Local Medal of Honor recipient encourages new citizens at naturalization ceremony

U.S. Army Capt. Florent Groberg, who became a U.S. citizen in 2001 and was awarded the Medal of Honor in 2015, welcomes new citizens Monday. JPG

A special naturalization ceremony was held Monday afternoon at the U.S. Patent and Trademark Office in Alexandria. The new Americans were saluted by a local resident and fellow naturalized citizen who is also a Medal of Honor recipient.

At the ceremony, 165 immigrants from 43 countries took the Oath of Allegiance. They were then congratulated by U.S. Army Capt. Florent Groberg.

The 33-year old became a U.S. citizen in 2001, the same year he graduated from Walter Johnson High School in Bethesda.

He competed in track and cross country at UMD, then joined the Army in 2008.

It was last November when he received the Medal of Honor for his heroic actions in Afghanistan in 2012, grabbing a suicide bomber by the vest and repeatedly shoving him away from a security detail.

The explosion still killed four men and injured several others, but it could have been much worse.

“He had the instincts and the courage to do what was needed,” President Obama said at the White House event last fall.

Groberg nearly lost his leg in the blast. Four years later, he said he is fully recovered. “I'm able to do almost anything except run,” he said.

Groberg recently joined Boeing’s Washington office as director of veterans outreach.

“I'm just thankful that I am an American. I'm thankful I was given those opportunities,” he said.
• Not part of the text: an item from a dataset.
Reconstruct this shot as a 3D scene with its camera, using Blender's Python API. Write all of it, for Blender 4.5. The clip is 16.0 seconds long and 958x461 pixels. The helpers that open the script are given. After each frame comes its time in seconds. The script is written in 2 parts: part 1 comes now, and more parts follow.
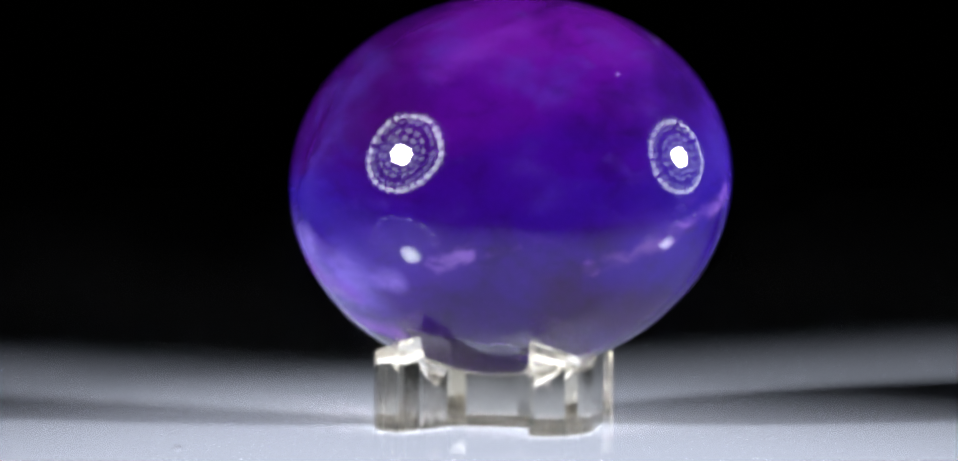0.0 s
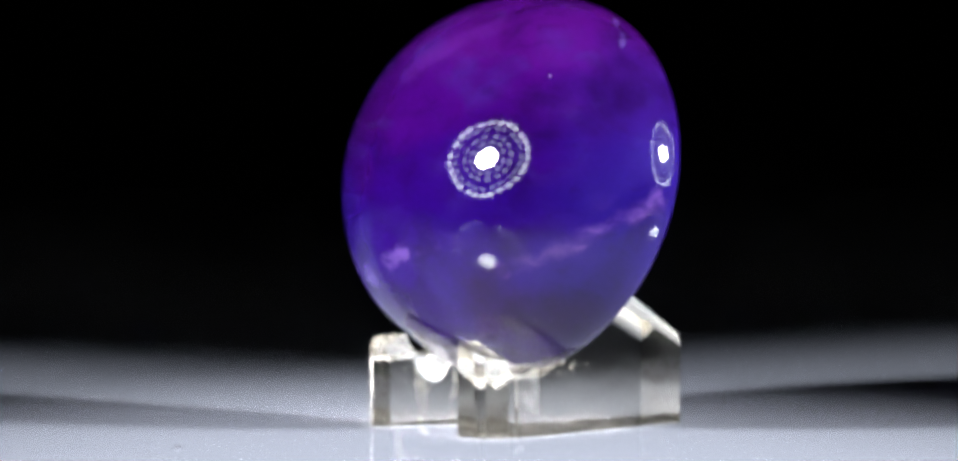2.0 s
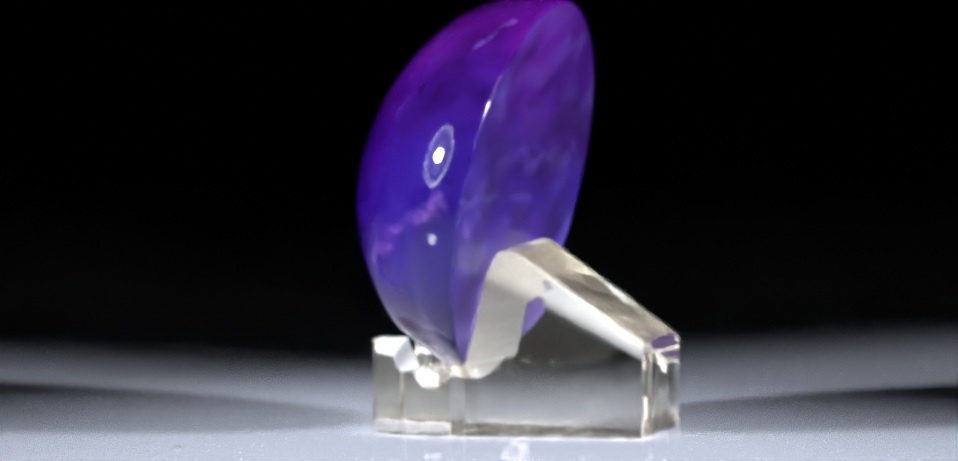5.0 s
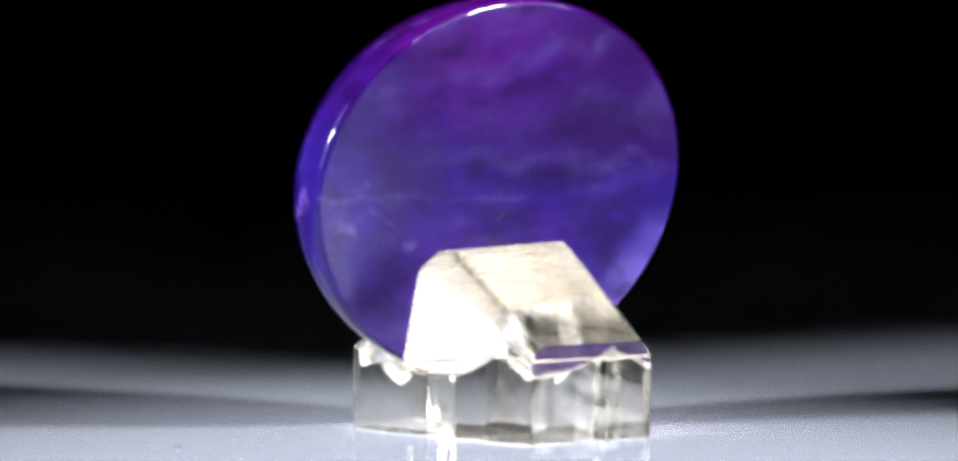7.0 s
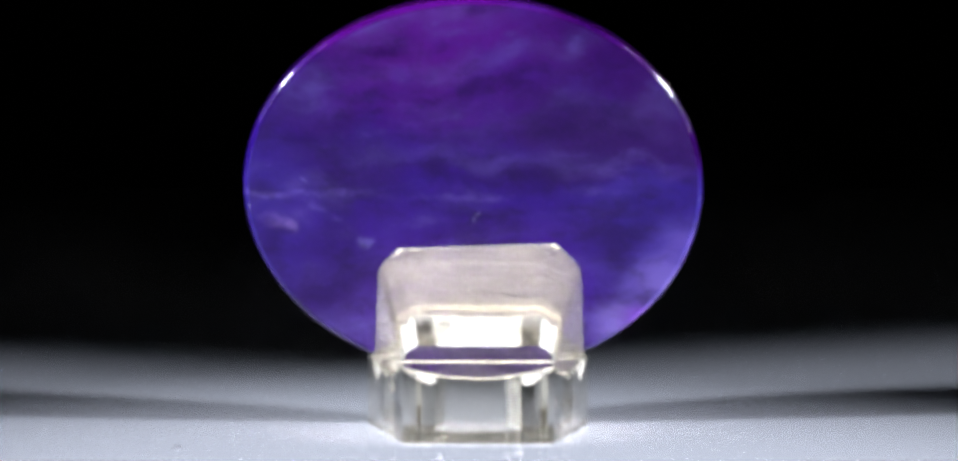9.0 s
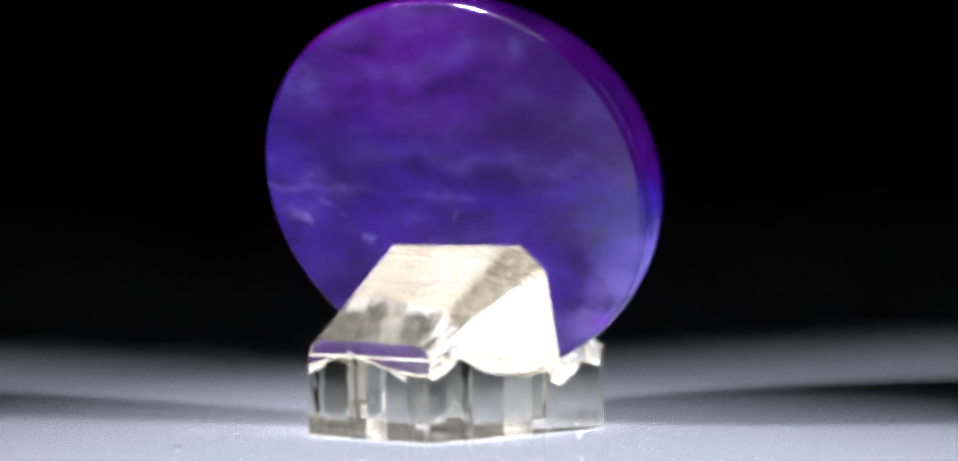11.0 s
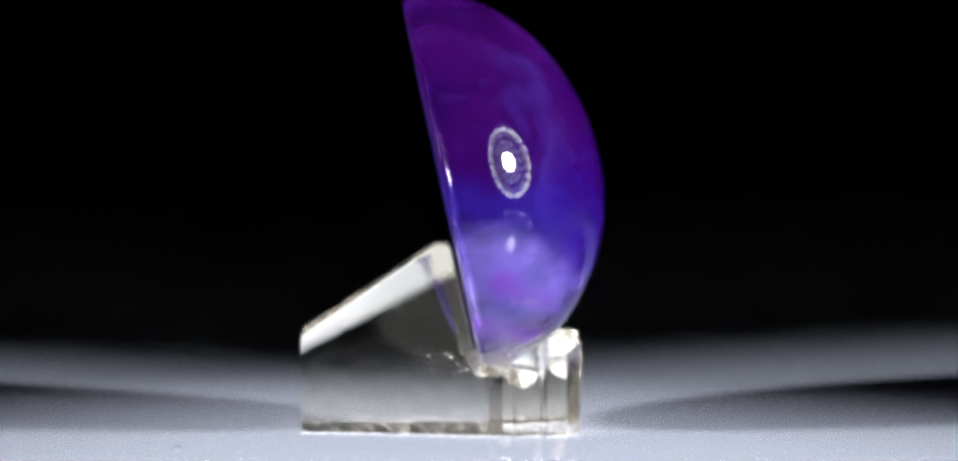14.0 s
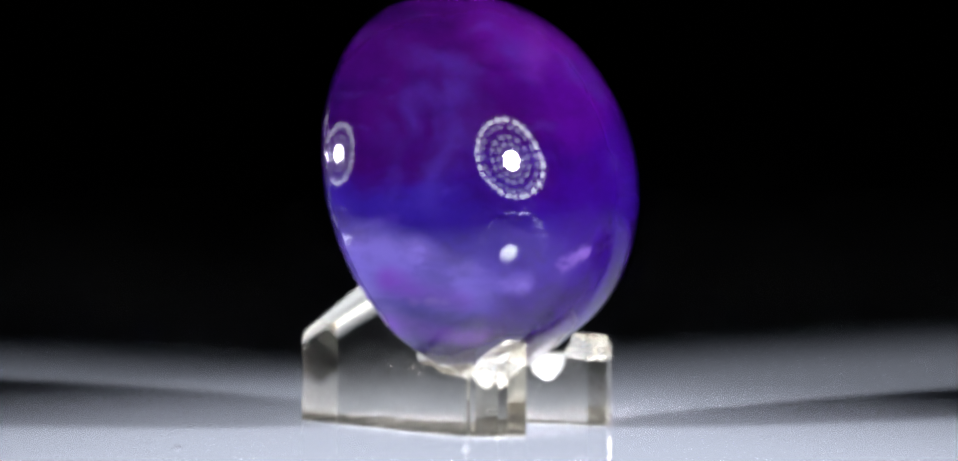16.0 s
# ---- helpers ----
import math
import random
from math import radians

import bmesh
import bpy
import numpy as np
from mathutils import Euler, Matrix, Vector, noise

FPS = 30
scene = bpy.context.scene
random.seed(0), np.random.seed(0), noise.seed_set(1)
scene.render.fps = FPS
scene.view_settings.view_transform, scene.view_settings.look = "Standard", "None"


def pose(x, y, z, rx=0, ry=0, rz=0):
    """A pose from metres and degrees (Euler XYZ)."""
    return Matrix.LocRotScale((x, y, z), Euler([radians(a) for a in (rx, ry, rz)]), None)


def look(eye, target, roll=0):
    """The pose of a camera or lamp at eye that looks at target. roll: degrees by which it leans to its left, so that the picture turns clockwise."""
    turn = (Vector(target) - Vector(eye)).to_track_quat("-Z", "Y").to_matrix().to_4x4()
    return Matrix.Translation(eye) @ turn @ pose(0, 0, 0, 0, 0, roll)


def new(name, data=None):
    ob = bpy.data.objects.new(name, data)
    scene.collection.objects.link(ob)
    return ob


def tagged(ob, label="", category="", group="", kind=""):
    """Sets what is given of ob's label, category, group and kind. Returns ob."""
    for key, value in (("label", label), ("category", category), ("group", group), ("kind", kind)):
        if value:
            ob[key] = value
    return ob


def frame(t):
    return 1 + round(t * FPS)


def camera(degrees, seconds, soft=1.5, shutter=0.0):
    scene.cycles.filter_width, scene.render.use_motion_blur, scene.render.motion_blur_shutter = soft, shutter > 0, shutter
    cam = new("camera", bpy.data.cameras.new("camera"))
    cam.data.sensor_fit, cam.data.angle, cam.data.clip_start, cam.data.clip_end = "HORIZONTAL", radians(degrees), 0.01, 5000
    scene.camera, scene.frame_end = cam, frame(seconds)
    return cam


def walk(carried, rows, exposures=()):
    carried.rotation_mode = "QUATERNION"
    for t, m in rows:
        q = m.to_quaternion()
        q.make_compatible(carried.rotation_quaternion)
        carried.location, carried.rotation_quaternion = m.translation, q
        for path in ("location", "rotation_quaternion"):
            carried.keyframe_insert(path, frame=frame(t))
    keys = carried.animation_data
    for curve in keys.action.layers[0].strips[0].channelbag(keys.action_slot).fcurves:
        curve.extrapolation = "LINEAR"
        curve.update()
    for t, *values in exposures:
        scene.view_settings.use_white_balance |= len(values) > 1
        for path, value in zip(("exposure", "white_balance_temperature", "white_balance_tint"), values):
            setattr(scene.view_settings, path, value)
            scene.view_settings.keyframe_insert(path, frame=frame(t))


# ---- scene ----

During the ceremony, he also received an Outstanding American by Choice award from U.S. Citizenship and Immigration Services.

Groberg said he was honored and humbled by the recognition, but he added that the biggest honor was joining the new Americans on a day they will never forget.

“If a kid from Poissy, France who didn't speak English gets to have an opportunity to meet the President of the United States at the White House, it should tell you something about this country,” he told them. “Anything is possible.”